Surekha Gangakhedkar, a former manager in charge of validating various tests for the Edison, the handheld blood analyzer at the center of the Elizabeth Holmes’ Theranos trial, testified for the first time on Sept. 17 and said Holmes directly pressured her to validate blood tests on the device for clinical use when it was clear they were not working properly.
Gangakhedkar tendered her resignation in September, about four months prior to Erika Cheung, the whistleblower who contributed to the downfall of the Silicon Valley blood testing company Theranos.
“I was surprised they were going to launch assays on proprietary devices and it was not aligned with some of those decisions,” she said. Assays are a synonym for blood tests.
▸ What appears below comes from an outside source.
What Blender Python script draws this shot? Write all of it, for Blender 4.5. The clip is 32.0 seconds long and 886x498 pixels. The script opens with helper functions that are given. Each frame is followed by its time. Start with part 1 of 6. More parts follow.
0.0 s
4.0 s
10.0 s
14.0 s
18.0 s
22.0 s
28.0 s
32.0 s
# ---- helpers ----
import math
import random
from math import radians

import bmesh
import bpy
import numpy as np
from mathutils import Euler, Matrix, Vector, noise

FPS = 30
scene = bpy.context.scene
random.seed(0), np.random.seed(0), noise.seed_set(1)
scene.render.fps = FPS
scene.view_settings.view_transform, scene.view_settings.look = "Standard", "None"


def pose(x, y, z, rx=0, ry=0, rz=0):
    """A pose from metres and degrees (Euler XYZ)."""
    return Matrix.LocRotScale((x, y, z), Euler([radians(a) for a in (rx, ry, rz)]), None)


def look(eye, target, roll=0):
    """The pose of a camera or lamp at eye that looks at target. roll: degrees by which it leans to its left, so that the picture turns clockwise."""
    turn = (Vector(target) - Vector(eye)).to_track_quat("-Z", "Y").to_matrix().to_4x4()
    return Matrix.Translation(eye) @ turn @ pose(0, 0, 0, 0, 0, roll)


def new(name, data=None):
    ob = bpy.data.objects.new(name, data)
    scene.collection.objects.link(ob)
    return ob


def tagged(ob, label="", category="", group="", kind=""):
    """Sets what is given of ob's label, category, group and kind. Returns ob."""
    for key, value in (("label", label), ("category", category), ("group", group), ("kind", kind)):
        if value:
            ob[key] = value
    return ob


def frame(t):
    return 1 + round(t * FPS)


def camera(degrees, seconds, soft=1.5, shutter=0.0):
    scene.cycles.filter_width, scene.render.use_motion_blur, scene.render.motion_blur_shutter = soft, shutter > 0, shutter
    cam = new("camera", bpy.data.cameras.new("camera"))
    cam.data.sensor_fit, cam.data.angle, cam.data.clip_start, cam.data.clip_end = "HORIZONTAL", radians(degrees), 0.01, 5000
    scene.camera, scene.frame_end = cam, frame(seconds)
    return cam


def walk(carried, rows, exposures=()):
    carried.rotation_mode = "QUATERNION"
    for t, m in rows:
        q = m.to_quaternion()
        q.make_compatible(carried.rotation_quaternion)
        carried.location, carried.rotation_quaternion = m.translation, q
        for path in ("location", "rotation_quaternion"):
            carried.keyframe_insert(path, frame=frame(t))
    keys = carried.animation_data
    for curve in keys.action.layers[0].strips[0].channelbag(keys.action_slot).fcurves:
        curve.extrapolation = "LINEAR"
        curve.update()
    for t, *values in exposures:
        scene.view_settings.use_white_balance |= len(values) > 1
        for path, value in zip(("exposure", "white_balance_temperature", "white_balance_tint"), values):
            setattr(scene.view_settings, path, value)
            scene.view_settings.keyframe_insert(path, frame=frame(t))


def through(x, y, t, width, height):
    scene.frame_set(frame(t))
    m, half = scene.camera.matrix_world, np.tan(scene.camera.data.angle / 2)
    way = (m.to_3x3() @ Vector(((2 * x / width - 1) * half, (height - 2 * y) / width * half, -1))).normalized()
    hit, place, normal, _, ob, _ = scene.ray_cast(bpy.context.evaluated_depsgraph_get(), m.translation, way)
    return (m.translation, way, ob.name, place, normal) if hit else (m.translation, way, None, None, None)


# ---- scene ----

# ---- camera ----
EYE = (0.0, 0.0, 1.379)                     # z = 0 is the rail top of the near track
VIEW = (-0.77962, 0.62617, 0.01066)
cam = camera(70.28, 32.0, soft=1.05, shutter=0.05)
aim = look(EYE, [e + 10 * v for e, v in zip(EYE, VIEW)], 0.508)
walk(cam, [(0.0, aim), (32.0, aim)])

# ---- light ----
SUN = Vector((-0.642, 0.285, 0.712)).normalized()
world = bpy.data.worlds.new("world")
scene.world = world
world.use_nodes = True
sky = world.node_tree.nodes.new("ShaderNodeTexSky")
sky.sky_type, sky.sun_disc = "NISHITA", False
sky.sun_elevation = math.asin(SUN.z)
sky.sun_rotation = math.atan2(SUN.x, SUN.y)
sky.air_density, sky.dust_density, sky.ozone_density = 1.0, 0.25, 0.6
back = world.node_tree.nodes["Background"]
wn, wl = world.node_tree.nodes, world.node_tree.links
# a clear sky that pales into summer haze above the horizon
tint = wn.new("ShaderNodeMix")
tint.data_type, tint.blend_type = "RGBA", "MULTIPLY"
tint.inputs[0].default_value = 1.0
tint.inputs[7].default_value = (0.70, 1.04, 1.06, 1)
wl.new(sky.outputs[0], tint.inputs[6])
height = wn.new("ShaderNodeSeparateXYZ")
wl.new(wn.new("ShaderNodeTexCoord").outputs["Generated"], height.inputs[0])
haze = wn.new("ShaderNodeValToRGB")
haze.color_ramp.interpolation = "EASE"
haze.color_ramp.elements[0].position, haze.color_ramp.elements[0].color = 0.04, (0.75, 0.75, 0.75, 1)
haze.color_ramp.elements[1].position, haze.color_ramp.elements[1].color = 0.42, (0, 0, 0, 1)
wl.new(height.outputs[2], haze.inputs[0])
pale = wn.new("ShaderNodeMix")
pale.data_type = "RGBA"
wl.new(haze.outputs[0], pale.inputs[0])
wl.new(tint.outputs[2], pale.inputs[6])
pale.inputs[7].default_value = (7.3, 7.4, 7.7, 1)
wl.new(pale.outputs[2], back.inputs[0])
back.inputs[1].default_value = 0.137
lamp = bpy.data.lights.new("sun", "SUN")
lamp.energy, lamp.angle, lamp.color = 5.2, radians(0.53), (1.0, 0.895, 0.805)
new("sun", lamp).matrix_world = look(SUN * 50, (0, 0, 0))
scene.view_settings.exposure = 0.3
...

Gangakhedkar said she spoke directly to Holmes about the reasons for her resignation.
“I raised the concerns on how she plans to launch with the Edison 3.0s we had seen within the last few days that they continued to have issues,” Gugakhedkar said. “At the time she mentioned she had promised to deliver to the customers and she didn’t have much of a choice to go along with the launch.”
The testimony is some of the most damning regarding Holmes's personal involvement in the decision to move forward with clinical testing using the Edison despite persistent accuracy issues.
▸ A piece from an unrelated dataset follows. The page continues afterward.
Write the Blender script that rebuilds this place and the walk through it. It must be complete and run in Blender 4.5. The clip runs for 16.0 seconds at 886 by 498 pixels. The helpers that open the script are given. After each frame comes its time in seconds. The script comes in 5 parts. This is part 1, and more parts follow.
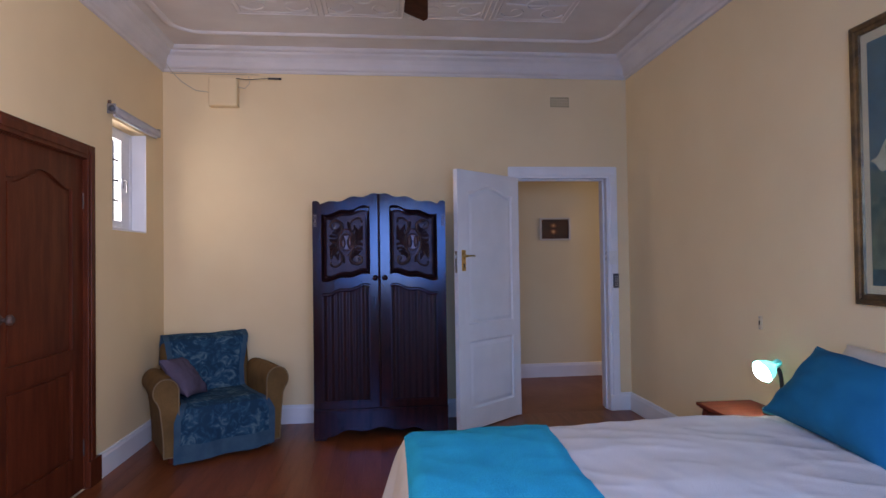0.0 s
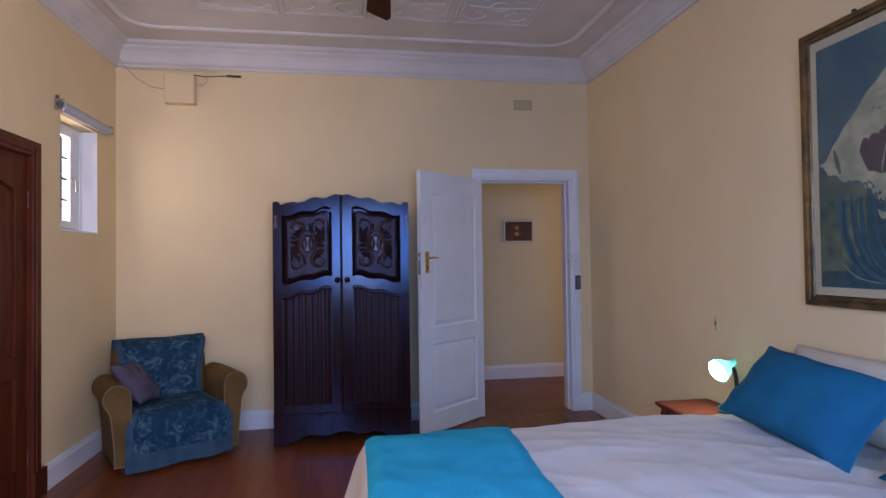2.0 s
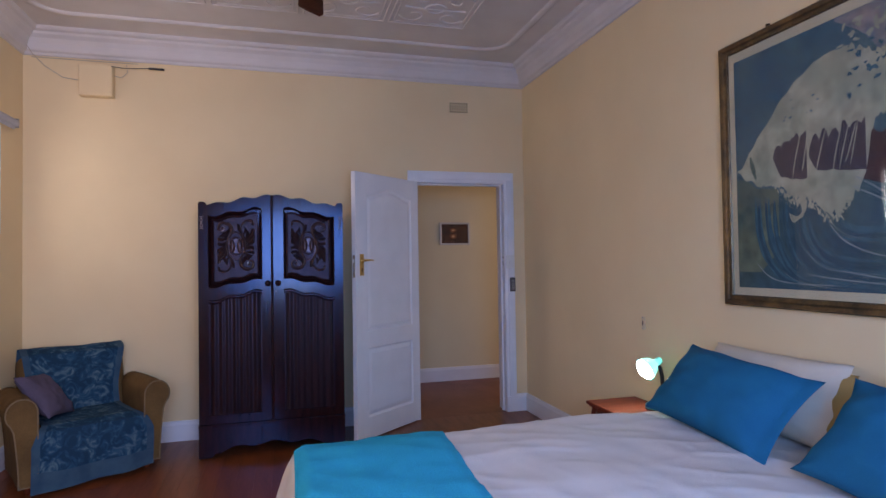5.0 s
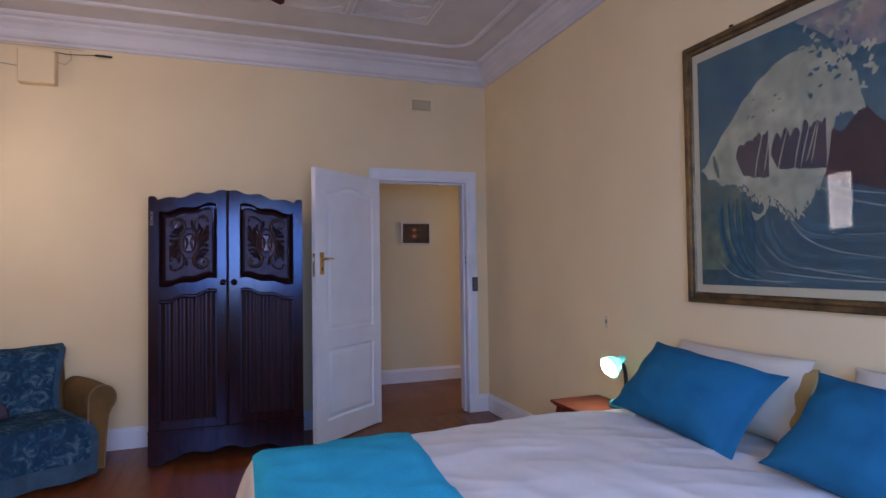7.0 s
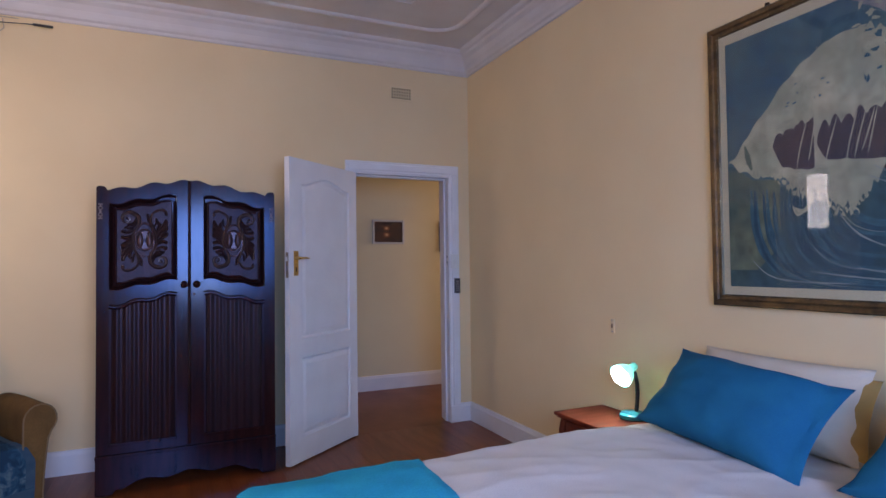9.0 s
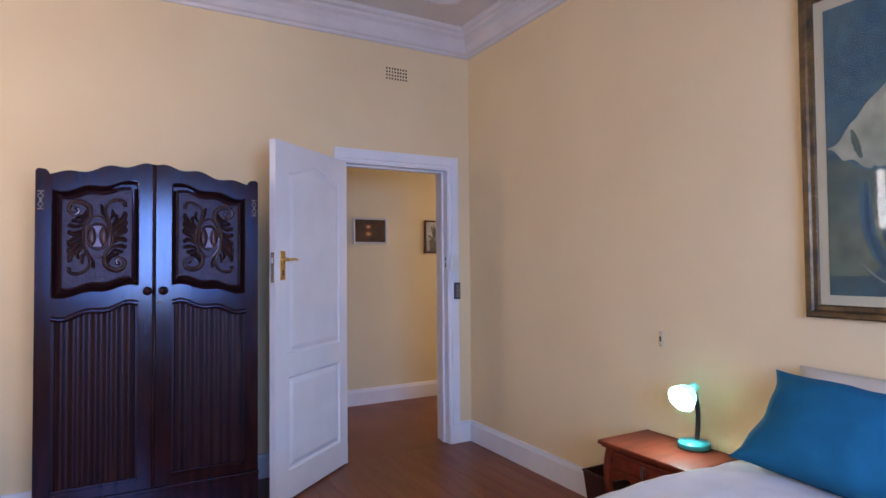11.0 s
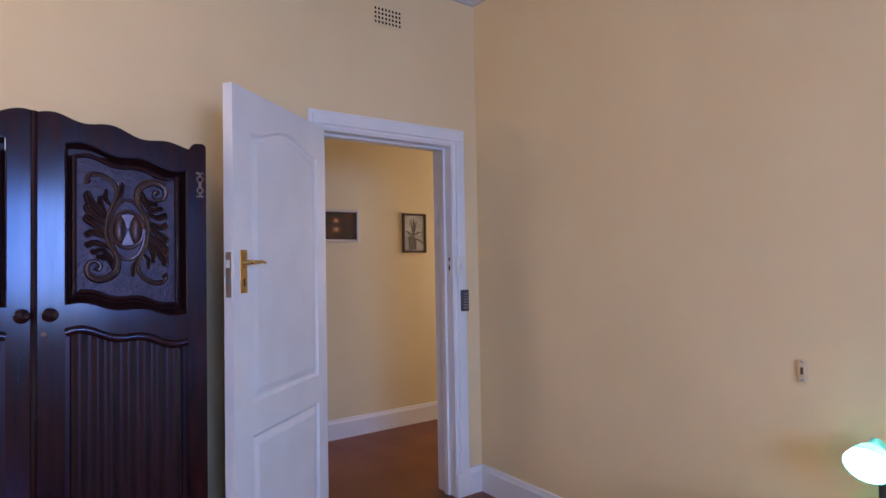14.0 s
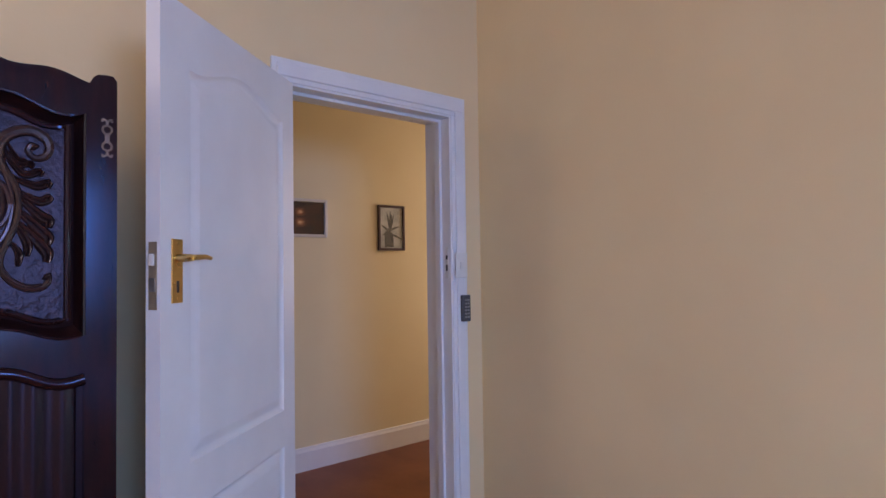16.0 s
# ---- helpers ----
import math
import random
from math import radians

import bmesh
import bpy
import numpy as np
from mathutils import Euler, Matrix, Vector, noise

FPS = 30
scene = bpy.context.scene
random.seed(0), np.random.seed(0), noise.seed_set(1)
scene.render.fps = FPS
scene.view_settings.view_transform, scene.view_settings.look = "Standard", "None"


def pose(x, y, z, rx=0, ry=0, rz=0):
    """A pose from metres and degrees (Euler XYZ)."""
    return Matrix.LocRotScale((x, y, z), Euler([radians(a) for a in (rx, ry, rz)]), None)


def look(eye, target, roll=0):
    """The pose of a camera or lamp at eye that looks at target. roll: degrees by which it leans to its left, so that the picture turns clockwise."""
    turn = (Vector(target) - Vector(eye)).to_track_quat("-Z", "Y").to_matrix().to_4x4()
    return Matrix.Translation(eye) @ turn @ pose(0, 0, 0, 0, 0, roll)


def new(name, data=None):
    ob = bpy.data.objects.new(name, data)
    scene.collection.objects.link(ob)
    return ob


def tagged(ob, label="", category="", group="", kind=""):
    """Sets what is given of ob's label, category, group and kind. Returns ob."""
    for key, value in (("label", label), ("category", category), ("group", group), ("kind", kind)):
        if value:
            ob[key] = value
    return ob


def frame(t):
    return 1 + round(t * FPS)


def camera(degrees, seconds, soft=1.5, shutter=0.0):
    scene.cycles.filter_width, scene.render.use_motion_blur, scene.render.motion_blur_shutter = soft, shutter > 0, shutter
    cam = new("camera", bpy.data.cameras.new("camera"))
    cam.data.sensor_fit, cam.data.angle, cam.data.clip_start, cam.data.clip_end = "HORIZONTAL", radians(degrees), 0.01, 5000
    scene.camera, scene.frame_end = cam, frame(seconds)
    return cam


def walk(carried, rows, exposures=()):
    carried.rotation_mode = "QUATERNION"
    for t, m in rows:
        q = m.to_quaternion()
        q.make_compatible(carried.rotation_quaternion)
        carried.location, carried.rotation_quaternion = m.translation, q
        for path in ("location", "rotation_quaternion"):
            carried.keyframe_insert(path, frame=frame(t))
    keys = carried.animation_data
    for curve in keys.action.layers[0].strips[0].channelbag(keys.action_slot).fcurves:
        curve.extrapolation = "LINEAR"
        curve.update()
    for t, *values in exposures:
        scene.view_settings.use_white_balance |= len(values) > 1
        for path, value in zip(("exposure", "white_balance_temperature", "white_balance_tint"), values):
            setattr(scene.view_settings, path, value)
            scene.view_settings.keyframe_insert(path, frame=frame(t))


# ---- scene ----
cam = camera(74.9, 16.0)
PATH = [
    (0, (-0.052, -0.143, 1.361), (0.149, 1.846, 1.397), -0.8),
    (1.5, (-0.041, -0.126, 1.36), (0.246, 1.853, 1.4), -0.8),
    (3.5, (-0.02, -0.106, 1.357), (0.41, 1.847, 1.403), -0.8),
    (5, (-0.009, -0.087, 1.356), (0.521, 1.841, 1.404), -0.9),
    (7.5, (-0.052, 0.063, 1.322), (0.658, 1.932, 1.378), -0.7),
    (8, (-0.082, 0.169, 1.317), (0.67, 2.021, 1.373), -0.7),
    (8.5, (-0.11, 0.284, 1.334), (0.684, 2.119, 1.385), -0.8),
    (9, (-0.135, 0.392, 1.328), (0.687, 2.214, 1.383), -0.7),
    (11.5, (-0.249, 1.21, 1.345), (0.757, 2.937, 1.402), -0.6),
    (12, (-0.235, 1.4, 1.35), (0.8, 3.111, 1.406), -0.7),
    (12.5, (-0.233, 1.598, 1.358), (0.834, 3.289, 1.412), -0.7),
    (13, (-0.188, 1.746, 1.35), (0.904, 3.42, 1.404), -0.8),
    (13.5, (-0.151, 1.941, 1.363), (0.977, 3.591, 1.417), -0.9),
    (14, (-0.101, 2.094, 1.363), (1.059, 3.722, 1.418), -1.0),
    (14.5, (-0.047, 2.26, 1.363), (1.146, 3.864, 1.415), -1.0),
    (15, (-0.02, 2.444, 1.347), (1.209, 4.021, 1.406), -1.1),
    (15.5, (0.044, 2.596, 1.351), (1.302, 4.15, 1.407), -0.8),
    (16, (0.133, 2.752, 1.355), (1.413, 4.287, 1.413), -0.8),
]
walk(cam, [(t, look(eye, target, roll)) for t, eye, target, roll in PATH],
     [(0, -0.17, 6420, 31), (3.5, -0.03, 6420, 32), (5, -0.08, 6480, 33), (7.5, -0.12, 6500, 33), (9, 0.06, 6480, 33), (11.5, 0.57, 6470, 32), (13.5, 0.49, 6490, 32), (16, 0.42, 6500, 33)])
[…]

But Lance Wade, attorney for Elizabeth Holmes, began his cross-examination by noting that Gangakhedkar was on the research and development side of the testing regime and not on the clinical side.
She also told the jury that the blood testing regime had not been validated by the time she resigned.
“I wasn’t aware that the validation of the 3.0 had been completed,” she said, likely an important admission for the defense.